Comparison of Stateful vs Stateless Architecture

Pros and Cons of Stateless vs Stateful Backend

Conclusion

FAQ

What is the main difference between stateful and stateless backend architecture?

Stateful systems retain user context across requests, while stateless systems treat each request independently.

Which architecture is easier to scale?

Stateless architectures scale more easily because they do not depend on server-side session data.

Is Redis used only in stateful systems?

No. Redis supports both stateless caching and stateful session management.

Why do most modern systems use hybrid architecture?

Hybrid designs balance scalability with the need for real-time and personalized experiences.

Conclusion

Choosing between stateful and stateless backend architecture shapes how systems scale, recover, and evolve. In practice, most platforms succeed by combining both models thoughtfully rather than committing exclusively to one.

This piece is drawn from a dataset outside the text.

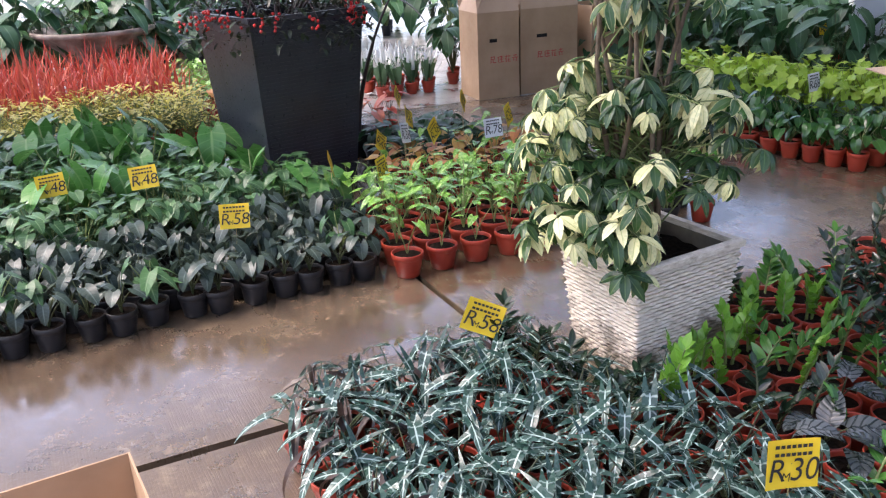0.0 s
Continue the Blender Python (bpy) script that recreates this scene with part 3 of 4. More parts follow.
# ---- leaf families ----
F = {
    "arrow": leaf_family(["arrow", "dark_stem"], 10, 0.145, 0.046, "arrow", 0.13, 0.075, -0.35, 0.6, 0.46, nv=7),
    "withered": leaf_family(["withered", "dark_bark"], 6, 0.11, 0.036, "arrow", 0.14, 0.11, -0.7, 0.9, 0.4, fold=0.6, nv=7),
    "velvet": leaf_family(["velvet", "dark_stem"], 9, 0.085, 0.06, "heart", 0.15, 0.065, -0.45, 0.7, 0.24, nu=6),
    "green": leaf_family(["green", "stem"], 6, 0.12, 0.085, "arrow", 0.17, 0.07, -0.35, 0.7, 0.26, nu=6),
    "big_green": leaf_family(["big_green", "stem"], 6, 0.20, 0.15, "heart", 0.32, 0.13, -0.3, 0.8, 0.26, stalk=0.005, nu=6, nv=7),
    "variegated": leaf_family(["variegated", "stem"], 9, 0.082, 0.06, "arrow", 0.27, 0.085, 0.12, 0.5, 0.26, stalk=0.002, nu=6),
    "orange": leaf_family(["orange", "dark_stem"], 8, 0.088, 0.074, "heart", 0.16, 0.06, -0.05, 0.5, 0.28, nu=6, stalk=0.0018),
    "yellow": leaf_family(["yellow_leaf", "stem"], 8, 0.08, 0.068, "heart", 0.10, 0.06, 0.0, 0.45, 0.24, nu=6, nv=7, stalk=0.0018),
    "red": leaf_family(["red_leaf", "dark_stem"], 5, 0.12, 0.09, "heart", 0.20, 0.06, -0.3, 0.5, 0.28, nu=6, stalk=0.0018),
    "dark": leaf_family(["strap", "dark_stem"], 5, 0.11, 0.08, "heart", 0.10, 0.07, -0.1, 0.5, 0.26, nu=6),
    "dragon": leaf_family(["dragon", "dark_stem"], 9, 0.132, 0.095, "heart", 0.09, 0.035, 0.75, 1.1, 0.12, rib=0.25, nv=10, nu=6, stalk=0.003),
    "white_vein": leaf_family(["white_vein", "dark_stem"], 9, 0.122, 0.082, "heart", 0.13, 0.08, -0.2, 0.7, 0.24, stalk=0.0035, nu=6, nv=7),
    "philo": leaf_family(["philo", "stem"], 10, 0.098, 0.08, "heart", 0.20, 0.105, -0.5, 0.8, 0.12, nu=6),
    "zz": [frond_mesh(["zz", "stem"], R.uniform(0.38, 0.52), R.randint(7, 9), 0.092, R.uniform(0.1, 0.5), R.uniform(0.06, 0.34), 0.46, (0.75, 1.1), 0.2) for _ in range(8)],
    "zz_small": [frond_mesh(["zz", "stem"], R.uniform(0.13, 0.21), R.randint(4, 6), 0.066, R.uniform(0.1, 0.7), R.uniform(0.05, 0.45), 0.42, (0.85, 1.25), 0.26) for _ in range(8)],
    "zz_lime": [frond_mesh(["zz_lime", "stem"], R.uniform(0.13, 0.21), R.randint(6, 8), 0.05, R.uniform(0.0, 0.35), R.uniform(0.0, 0.2), 0.6, (0.6, 0.95), 0.2) for _ in range(6)],
    "zz_dark": [frond_mesh(["zz_dark", "dark_stem"], R.uniform(0.12, 0.21), R.randint(4, 6), 0.06, R.uniform(0.1, 0.7), R.uniform(0.05, 0.45), 0.40, (0.85, 1.25), 0.26) for _ in range(8)],
    "strap": [clump_mesh(["strap", "dark_stem"], 12, 0.17, 0.04, "strap", 0.12, 0.04, 0.6, 1.3, 0.0, nv=5) for _ in range(4)],
    "lime": [clump_mesh(["lime", "stem"], 19, 0.075, 0.07, "lobed", 0.25, 0.085, -0.25, 0.8, 0.25, nu=4, nv=8) for _ in range(5)],
    "rosette": [clump_mesh(["rosette", "stem"], 30, 0.105, 0.04, "paddle", 0.11, 0.045, 0.7, 1.1, 0.0, nv=6, jitter=0.03) for _ in range(4)],
    "bushy": [clump_mesh(["bushy", "stem"], 46, 0.035, 0.018, "oval", 0.10, 0.06, 0.2, 0.4, 0.0, stalk=0.0012, nv=3, jitter=0.03) for _ in range(4)],
    "philo_clump": [clump_mesh(["philo", "stem"], 17, 0.09, 0.07, "heart", 0.25, 0.09, -0.6, 0.7, 0.12, nu=4, nv=5) for _ in range(5)],
    "velvet_clump": [clump_mesh(["velvet", "dark_stem"], 13, 0.095, 0.07, "heart", 0.19, 0.07, -0.4, 0.7, 0.24, nu=4, nv=5) for _ in range(6)],
    "variegated_clump": [clump_mesh(["variegated", "stem"], 10, 0.085, 0.062, "arrow", 0.25, 0.09, -0.1, 0.6, 0.26, nu=4, nv=5) for _ in range(6)],
    "dark_low": [clump_mesh(["strap", "dark_stem"], 11, 0.10, 0.075, "heart", 0.14, 0.08, -0.1, 0.6, 0.26, nu=4, nv=5) for _ in range(4)],
    "green_clump": [clump_mesh(["green", "stem"], 18, 0.09, 0.072, "heart", 0.24, 0.085, -0.25, 0.7, 0.24, nu=4, nv=5) for _ in range(4)],
    "dark_clump": [clump_mesh(["strap", "dark_stem"], 16, 0.16, 0.08, "oval", 0.38, 0.12, -0.2, 0.8, 0.1) for _ in range(4)],
    "far_green": [clump_mesh(["variegated", "stem"], 30, 0.06, 0.035, "oval", 0.22, 0.09, 0.0, 0.6, 0.0, nv=3, jitter=0.03) for _ in range(3)],
    "gold": [clump_mesh(["gold", "stem"], 40, 0.06, 0.022, "oval", 0.22, 0.08, 0.5, 0.6, 0.0, nv=3, jitter=0.04) for _ in range(3)],
    "red_grass": [clump_mesh(["red_grass", "stem"], 18, 0.30, 0.012, "strap", 0.10, 0.03, 1.3, 0.35, 0.0, nv=3, jitter=0.05, stalk=0.0) for _ in range(3)],
    "sanse": [clump_mesh(["sanse", "pale_flower", "stem"], 16, 0.28, 0.045, "strap", 0.03, 0.02, 1.45, 0.12, 0.0, nv=3, jitter=0.03, stalk=0.0) for _ in range(3)],
}
for me in F["sanse"]:
    top = [(p.index, max(me.vertices[v].co.z for v in p.vertices)) for p in me.polygons]
    for i, zt in top:
        if zt > 0.24:
            me.polygons[i].material_index = 1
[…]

Redis enables this balance by supporting fast state access while preserving scalability. When architecture decisions align with real usage patterns, systems grow without fighting their own design.

Whether you are building a crypto exchange, a real-time gaming platform, or an e-commerce site, choosing the right architecture will shape your application’s performance and scalability for years to come.

Let your system architecture work with your goals, not against them.